15. The paddle of claim 11, wherein the second and third sets of breaker bars are axially aligned with each other, and each breaker bar of the second and third sets of breaker bars is positioned at an acute angle with respect to the drive shaft and axially spaced from adjacent breaker bars of the first set of breaker bars.

16. The paddle of claim 11, further comprising a film strip connecting at least two breaker bars in at least one of the sets of breaker bars at distal ends thereof, the film strip pushing the toner to an exit of the vessel during paddle rotation.

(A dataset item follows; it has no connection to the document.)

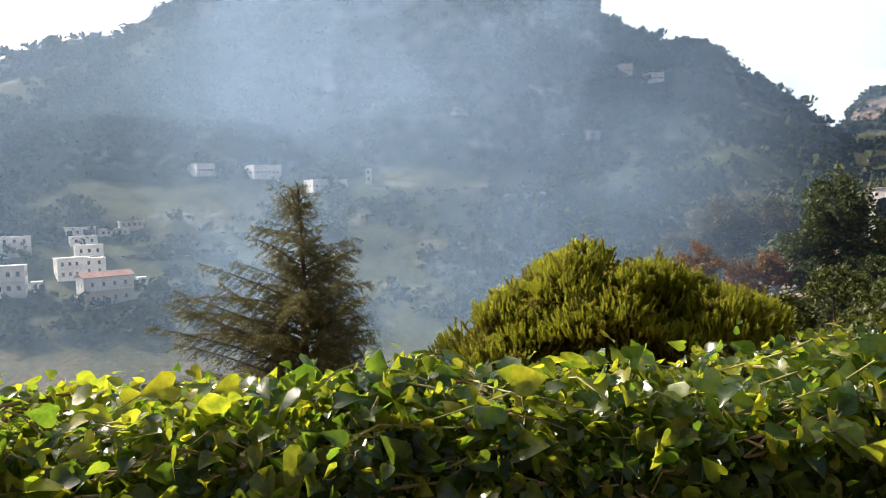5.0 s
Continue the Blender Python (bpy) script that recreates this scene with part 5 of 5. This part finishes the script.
def rubble():
    m = rubble_material()
    rng = np.random.default_rng(77)
    shapes = []
    for _ in range(12):
        k = int(rng.integers(6, 9))
        an = np.sort((np.arange(k) + rng.uniform(-0.3, 0.3, k)) * 2 * np.pi / k)
        rad = rng.uniform(0.86, 1.08, k)
        sq = 1 / np.maximum(np.abs(np.cos(an)), np.abs(np.sin(an))) ** 0.6
        y, z = 0.5 * np.cos(an) * rad * sq, 0.5 * np.sin(an) * rad * sq
        y, z = np.clip(y, -0.52, 0.52), np.clip(z, -0.52, 0.52)
        lift = rng.uniform(0.008, 0.026)
        v = [(-0.04, a, c) for a, c in zip(y, z)] + [(lift * 0.6, a * 0.93, c * 0.93) for a, c in zip(y, z)] + [(lift + rng.normal(0, 0.006), a * 0.6, c * 0.6) for a, c in zip(y, z)]
        f = []
        for ring in (0, k):
            for i in range(k):
                j = (i + 1) % k
                f += [(ring + i, ring + j, ring + k + j), (ring + i, ring + k + j, ring + k + i)]
        f += [(2 * k, 2 * k + i, 2 * k + i + 1) for i in range(1, k - 1)]
        me = array_mesh("stone", v, np.array(f))
        me.materials.append(m)
        shapes.append((me, np.array(v), np.array(f)))
    rest, count = [], 0
    y = -3.0
    while y < WALL_Y1 - 0.3:
        w = rng.uniform(0.13, 0.3)
        z = 0.02
        while z < 0.78:
            h = rng.uniform(0.13, 0.36)
            if z + h > 0.74:
                h = 0.835 - z
            cy, cz = y + w / 2 + rng.uniform(-0.03, 0.03), z + h / 2
            sy, sz = w * rng.uniform(0.86, 1.0), (h - 0.022) * rng.uniform(0.93, 1.0)
            s = int(rng.integers(len(shapes)))
            mat = Matrix.Translation((wall_x(cy) - 0.035, cy, cz)) @ Matrix.Rotation(rng.normal(0, 0.07), 4, "X") @ Matrix.Diagonal((1, sy, sz, 1))
            if 0.9 < cy < 13 and count < 300:
                ob = linked("stone", shapes[s][0], None, WALL)
                ob.matrix_basis = mat
                count += 1
            else:
                M = np.array(mat)
                rest.append((shapes[s][1] @ M[:3, :3].T + M[:3, 3], shapes[s][2]))
            z += h
        y += w
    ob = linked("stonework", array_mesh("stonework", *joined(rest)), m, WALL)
    ob["kind"] = "stuff"


rubble()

17. The paddle of claim 11, wherein each of the sets of breaker bars includes at least one shorter breaker bar positioned near an end of the driveshaft.

18. The paddle of claim 11, wherein at least one breaker bar in at least one of the sets of breaker bars has an angled surface along a portion of a length of the at least one breaker bar for engaging with the toner.

19. The paddle of claim 11, wherein at least one breaker bar in at least one of the sets of breaker bars has a conical shape.

20. The paddle of claim 11, wherein at least one breaker bar in at least one of the sets of breaker bars includes a plurality of projections extending from a side of the at least one breaker bar.